Potter stationed five regiments of militia between the British forces and Harriton House. However, the militia were quickly overrun and they hastily retreated back through Gulph Mills to Swede's Ford (present-day Norristown). The retreat was so chaotic that militiamen literally threw away their muskets and ammunition as they ran (an offense for which they would later be fined or publicly whipped). With the militia in retreat, Cornwallis discontinued pursuit and took up a strong position on the heights overlooking Matson's Ford.

General Potter estimated his casualties at 5 killed, 20 wounded, and 20 taken prisoner, although he also claimed he was "not able to assurtain" the full extent of his losses. He believed the British casualties to be higher than his. Jäger Captain Johann Ewald recorded that the British captured about 160 men in the battle "after a stubborn resistance".

==Aftermath==
The day after the battle, two Continental Army divisions under the command of General John Sullivan constructed a temporary bridge made from wagons that had been lashed together, and began crossing at Matson's Ford. Those divisions had almost completed crossing the river when the British position on the heights was spotted. Sullivan quickly ordered a retreat back across the river, and destroyed the makeshift bridge behind him.

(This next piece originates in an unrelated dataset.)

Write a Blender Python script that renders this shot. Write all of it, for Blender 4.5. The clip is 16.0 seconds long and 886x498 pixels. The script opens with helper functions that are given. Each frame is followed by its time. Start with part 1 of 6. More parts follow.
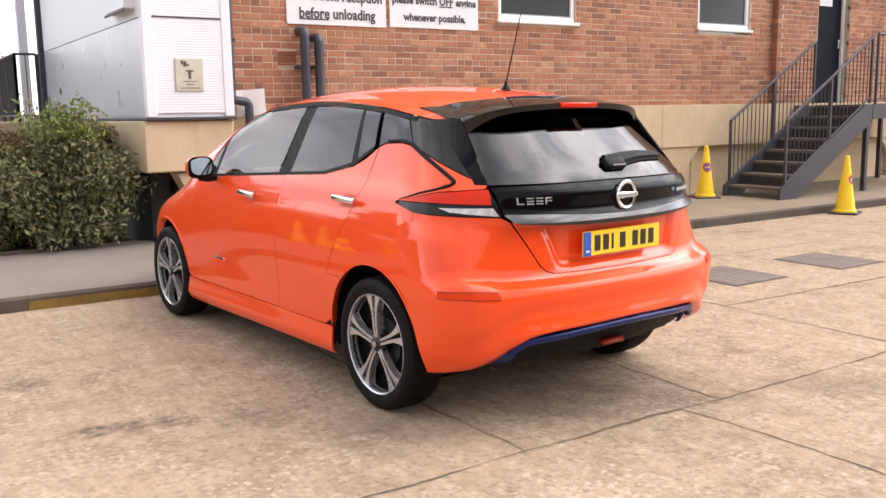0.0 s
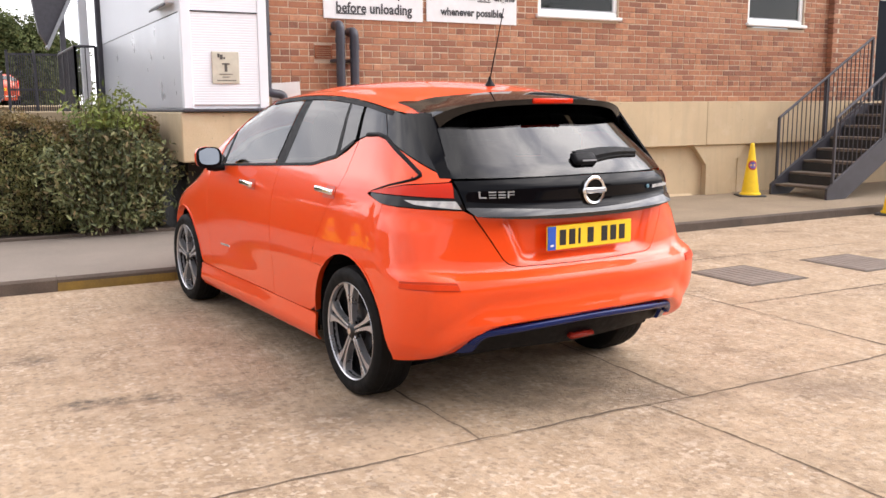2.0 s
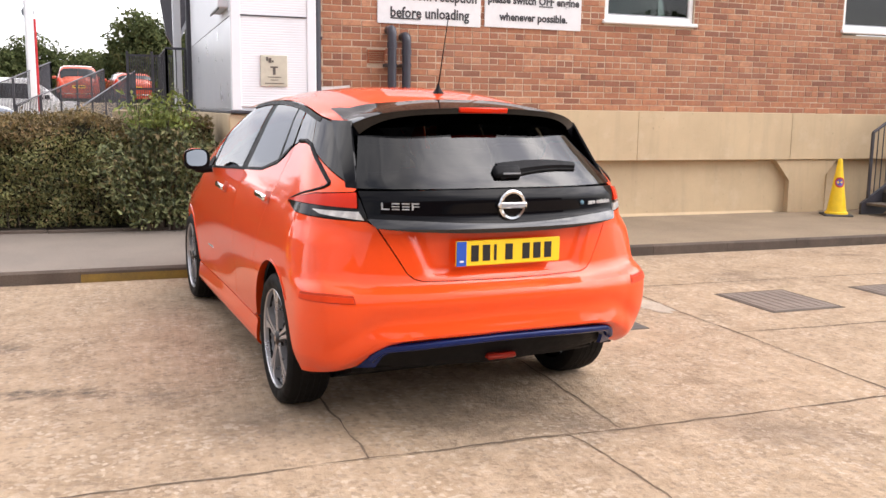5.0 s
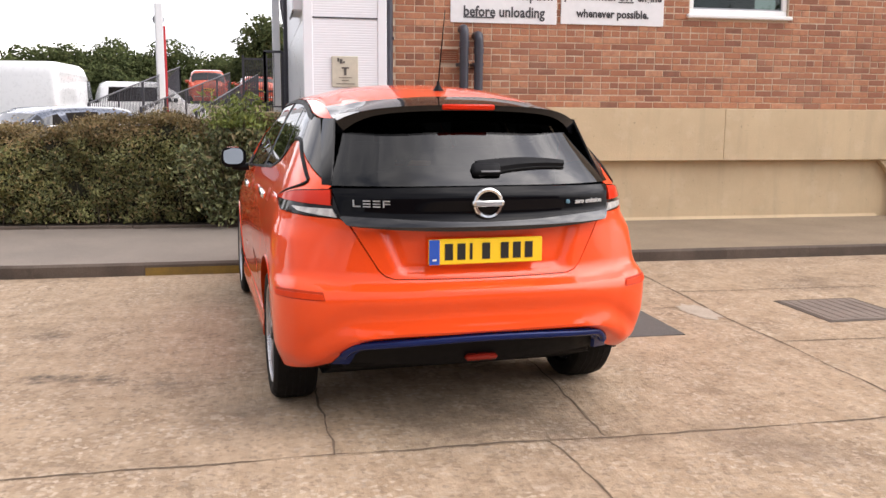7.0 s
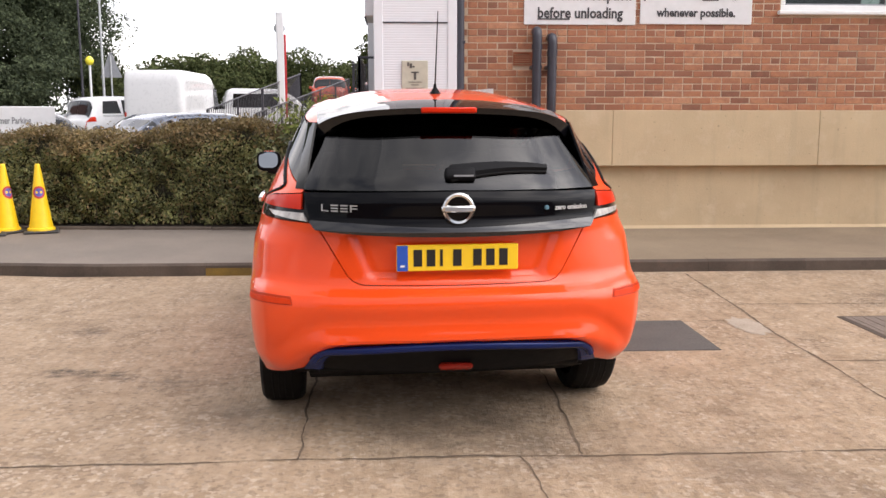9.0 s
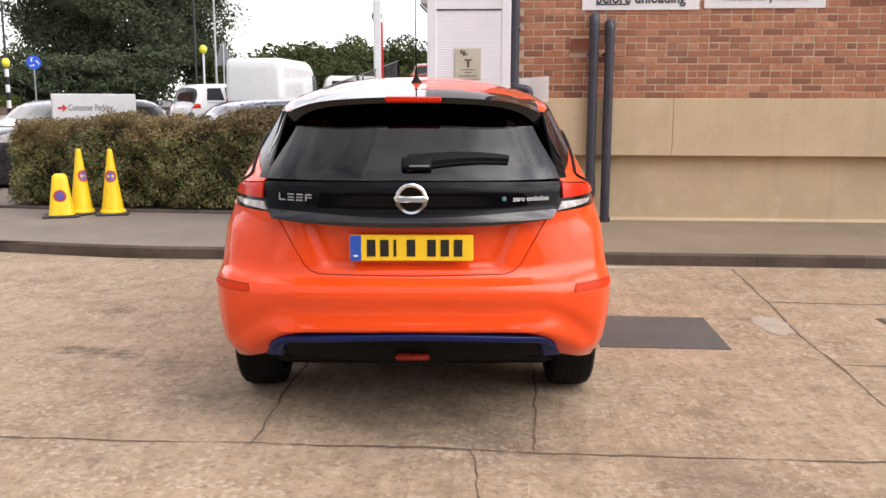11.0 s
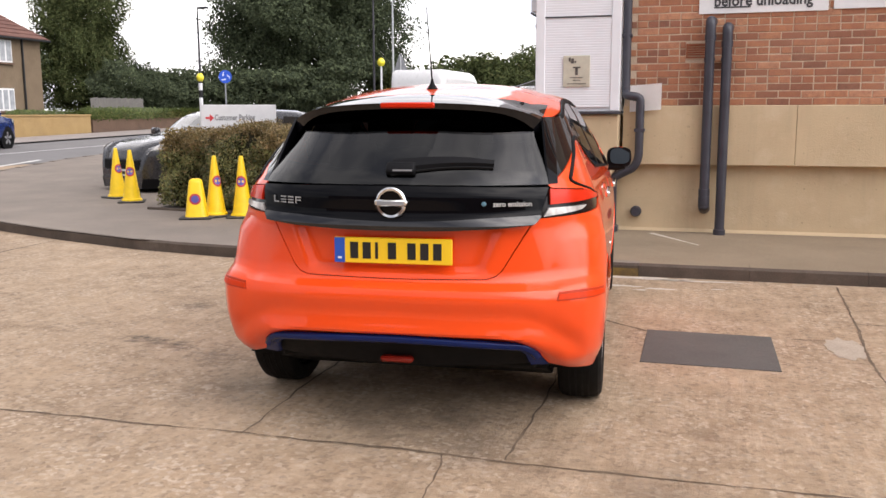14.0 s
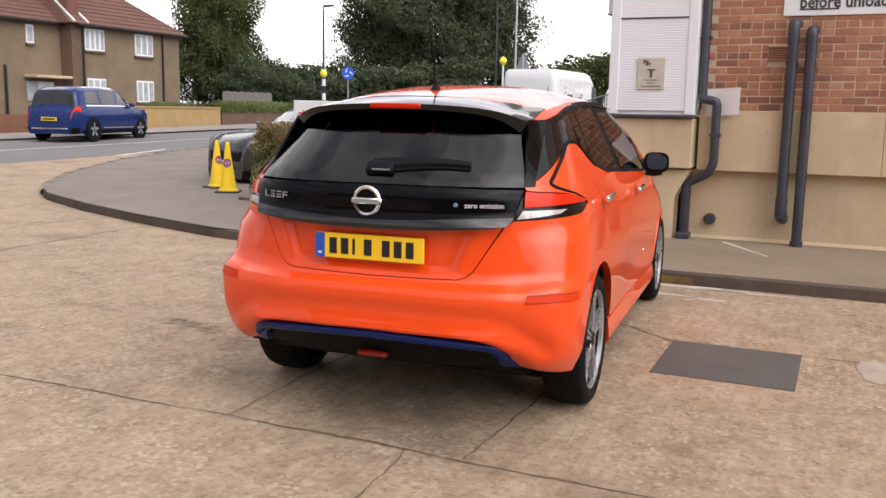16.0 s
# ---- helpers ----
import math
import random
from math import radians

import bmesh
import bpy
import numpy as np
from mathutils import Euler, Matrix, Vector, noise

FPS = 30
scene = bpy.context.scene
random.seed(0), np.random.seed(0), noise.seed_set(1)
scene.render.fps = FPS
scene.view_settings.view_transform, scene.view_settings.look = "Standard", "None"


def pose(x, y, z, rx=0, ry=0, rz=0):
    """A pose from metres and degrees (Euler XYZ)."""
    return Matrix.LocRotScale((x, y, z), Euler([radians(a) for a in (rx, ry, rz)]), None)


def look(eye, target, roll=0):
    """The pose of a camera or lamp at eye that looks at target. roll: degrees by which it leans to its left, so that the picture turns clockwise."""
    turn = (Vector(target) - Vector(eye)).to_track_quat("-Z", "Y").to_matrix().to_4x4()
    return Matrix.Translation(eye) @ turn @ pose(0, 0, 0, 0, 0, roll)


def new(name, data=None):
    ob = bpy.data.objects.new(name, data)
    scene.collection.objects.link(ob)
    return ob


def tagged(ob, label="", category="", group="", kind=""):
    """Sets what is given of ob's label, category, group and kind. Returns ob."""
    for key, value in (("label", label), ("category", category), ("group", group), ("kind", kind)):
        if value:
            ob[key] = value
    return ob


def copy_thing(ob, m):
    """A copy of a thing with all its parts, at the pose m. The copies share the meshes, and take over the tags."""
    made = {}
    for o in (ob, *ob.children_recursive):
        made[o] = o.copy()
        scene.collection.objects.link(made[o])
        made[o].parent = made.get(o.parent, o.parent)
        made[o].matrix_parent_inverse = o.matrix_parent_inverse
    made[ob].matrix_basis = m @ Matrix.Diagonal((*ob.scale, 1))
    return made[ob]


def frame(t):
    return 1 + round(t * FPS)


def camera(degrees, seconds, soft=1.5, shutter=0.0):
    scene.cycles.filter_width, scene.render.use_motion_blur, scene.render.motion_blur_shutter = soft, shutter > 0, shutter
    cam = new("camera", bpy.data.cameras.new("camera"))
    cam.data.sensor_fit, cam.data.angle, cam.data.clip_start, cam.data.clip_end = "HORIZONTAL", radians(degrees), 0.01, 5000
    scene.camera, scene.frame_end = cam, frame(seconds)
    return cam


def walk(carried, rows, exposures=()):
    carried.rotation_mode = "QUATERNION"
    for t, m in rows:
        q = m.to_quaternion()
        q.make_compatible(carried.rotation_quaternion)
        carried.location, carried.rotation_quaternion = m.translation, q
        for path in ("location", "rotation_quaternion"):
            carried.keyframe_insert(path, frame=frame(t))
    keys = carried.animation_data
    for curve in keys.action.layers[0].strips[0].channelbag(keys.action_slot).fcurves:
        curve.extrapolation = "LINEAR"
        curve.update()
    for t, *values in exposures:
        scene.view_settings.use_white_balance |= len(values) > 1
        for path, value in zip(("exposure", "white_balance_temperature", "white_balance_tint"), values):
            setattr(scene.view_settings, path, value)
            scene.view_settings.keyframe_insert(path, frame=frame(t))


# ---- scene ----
cam = camera(52.9, 16.0)
METRES, EYE, TILT, LEAN, TURN = 5.19, 1.425, 0.0, 0.0, -33.0
ROWS = [
    (0.0, 0.0, 0.0, 0.0, -0.14, -8.73, 0.93),
    (0.5, 0.0116, -0.0135, 0.003, 0.44, -8.99, 0.71),
    (1.0, 0.0367, -0.0183, 0.0028, 2.03, -9.09, 1.19),
    (1.5, 0.0719, -0.0208, 0.0033, 4.0, -8.84, -0.4),
    (2.0, 0.0913, -0.0163, 0.0, 4.55, -9.08, 0.36),
    (2.5, 0.1166, -0.0012, 0.0026, 4.62, -8.88, -0.26),
    (3.0, 0.1527, 0.0049, 0.004, 6.35, -9.02, 0.36),
    (3.5, 0.1844, 0.0013, 0.0047, 8.41, -8.81, 0.26),
    (4.0, 0.2093, 0.0173, 0.0022, 9.75, -8.97, -0.15),
    (6.5, 0.3753, 0.0641, 0.0066, 19.7, -8.55, -0.72),
    (7.0, 0.3961, 0.0847, 0.0019, 21.52, -8.86, -0.39),
    (7.5, 0.4242, 0.105, 0.0052, 23.15, -8.93, -0.53),
    (8.0, 0.4667, 0.1134, 0.006, 25.69, -8.76, -0.92),
    (8.5, 0.4903, 0.1306, 0.0015, 28.18, -8.84, -0.09),
    (9.0, 0.5068, 0.1574, 0.0012, 29.9, -8.61, -0.03),
    (11.5, 0.6322, 0.2459, 0.0039, 39.23, -9.52, 0.37),
    (12.0, 0.6498, 0.2582, 0.0029, 41.45, -9.16, 0.92),
    (12.5, 0.6601, 0.2803, 0.0014, 43.08, -8.83, 1.05),
    (13.0, 0.6849, 0.2998, 0.0045, 44.12, -8.99, 0.88),
    (13.5, 0.72, 0.316, 0.0033, 47.83, -9.56, 0.27),
    (14.0, 0.7333, 0.3397, -0.0009, 48.87, -8.77, 0.18),
    (14.5, 0.754, 0.3633, 0.0033, 50.86, -9.04, 0.57),
    (15.0, 0.793, 0.3846, 0.0032, 53.65, -8.89, 0.07),
    (15.5, 0.8083, 0.406, -0.0007, 55.58, -8.76, -0.43),
    (16.0, 0.8166, 0.4339, 0.0022, 57.19, -8.92, -0.99),
]
walk(cam, [(t, pose(0, 0, EYE, TILT, LEAN, TURN) @ pose(METRES * x, METRES * y, METRES * z, 90 + pitch, roll, yaw)) for t, x, y, z, yaw, pitch, roll in ROWS],
     [(0.0, 0.58), (4.0, 0.61), (6.5, 0.40), (8.0, 0.20), (12.5, 0.14), (14.0, 0.07), (16.0, -0.04)])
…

The Continental Army spent December 11–12 in the hills above Swede's Ford, while Washington sent out scouting parties on December 12 to determine the extent of the British force across the river. However, Cornwallis had already left the area, beginning a roundabout route that brought him back to Philadelphia with a load of provisions. On the evening of December 12, Washington's army crossed the Schuylkill River at Swede's Ford using makeshift wagon bridges and proceeded down Swedeland Road to Gulph Mills, where they remained from December 13 till December 19. In recognition of the American victory at the Battle of Saratoga, December 18 was celebrated as day of "Thanksgiving and Praise" (the first national holiday for the Thirteen Colonies). On December 19, the army marched 7 mi west on Gulph Road to their winter quarters at Valley Forge.